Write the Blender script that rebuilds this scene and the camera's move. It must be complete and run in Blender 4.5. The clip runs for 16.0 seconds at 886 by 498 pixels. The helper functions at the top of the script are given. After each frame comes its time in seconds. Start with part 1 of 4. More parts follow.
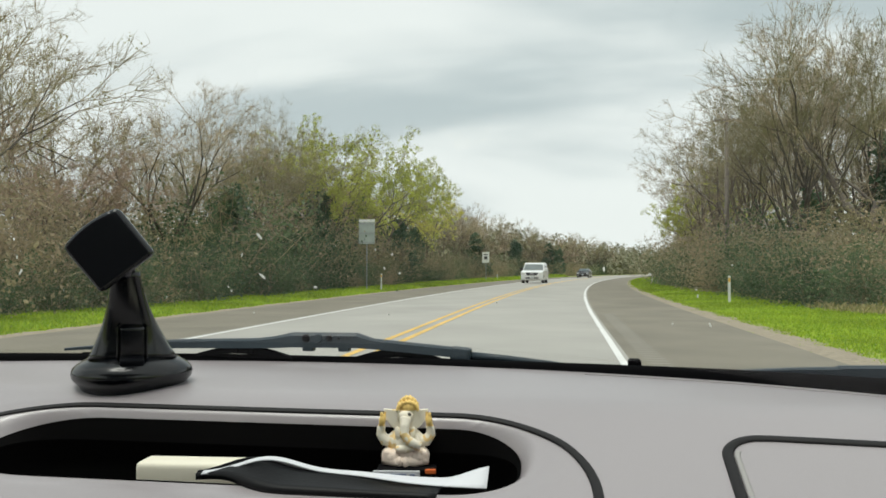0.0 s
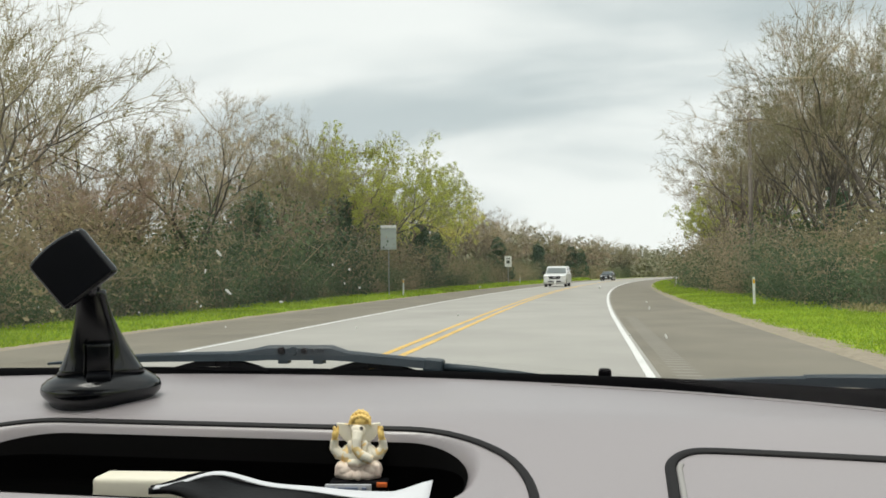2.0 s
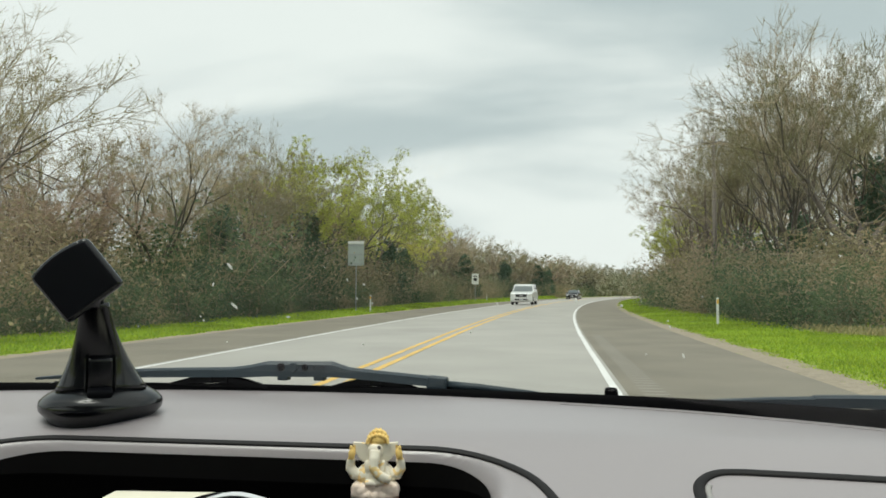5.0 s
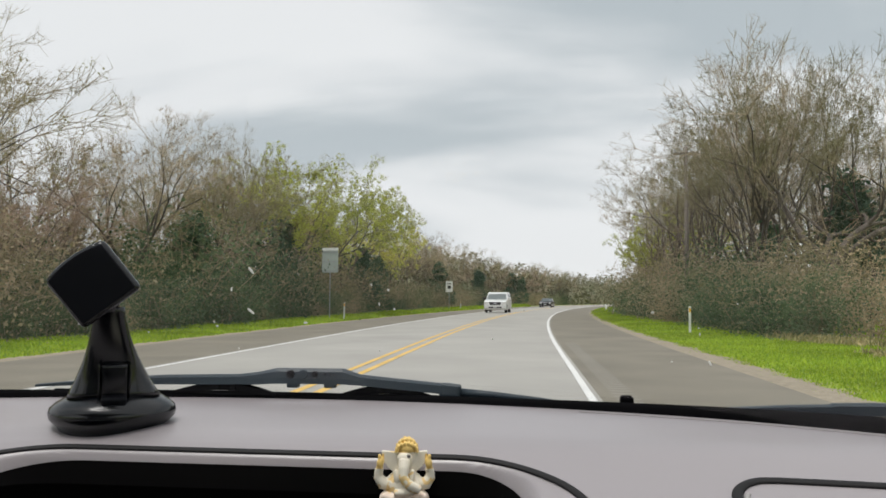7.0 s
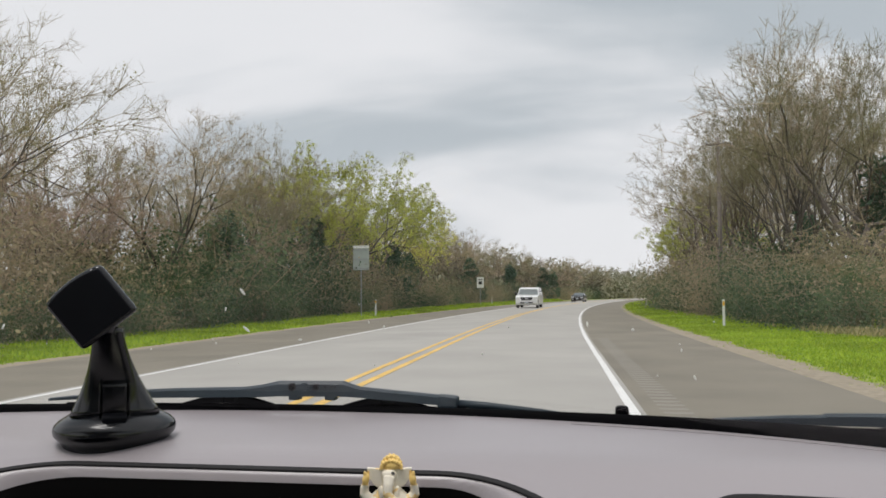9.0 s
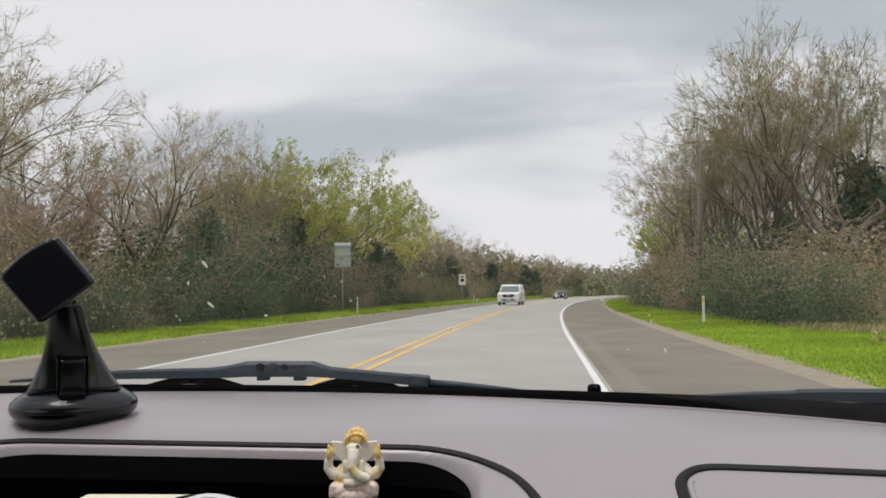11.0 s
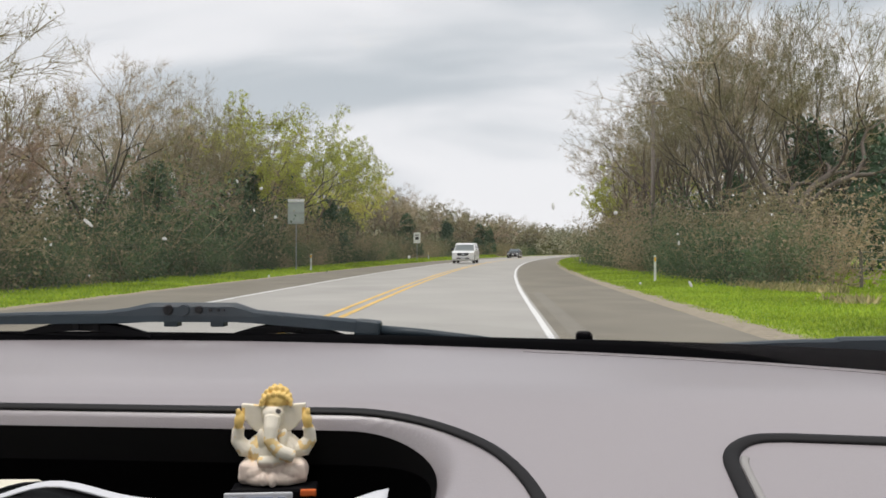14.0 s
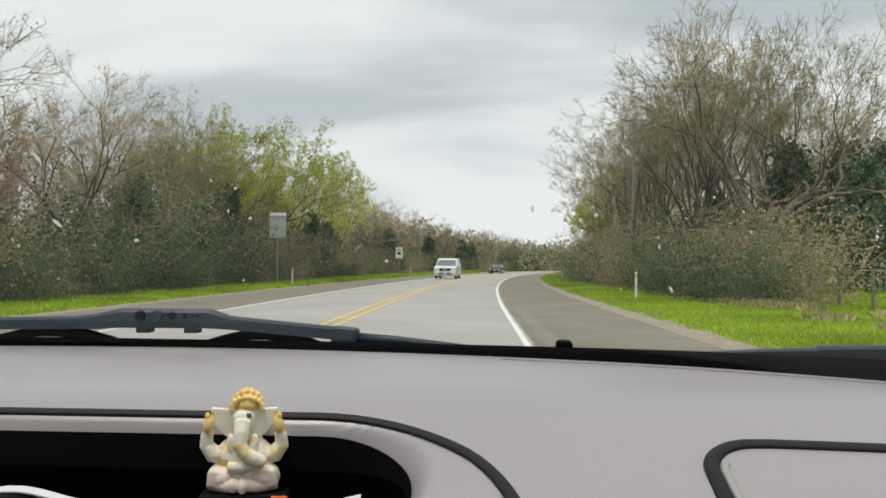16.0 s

◇ ◇ ◇ ◇

Written request:
Word for word, quote the lines above. Omit the pictures.

Result:
Write the Blender script that rebuilds this scene and the camera's move. It must be complete and run in Blender 4.5. The clip runs for 16.0 seconds at 886 by 498 pixels. The helper functions at the top of the script are given. After each frame comes its time in seconds. Start with part 1 of 4. More parts follow.
0.0 s
2.0 s
5.0 s
7.0 s
9.0 s
11.0 s
14.0 s
16.0 s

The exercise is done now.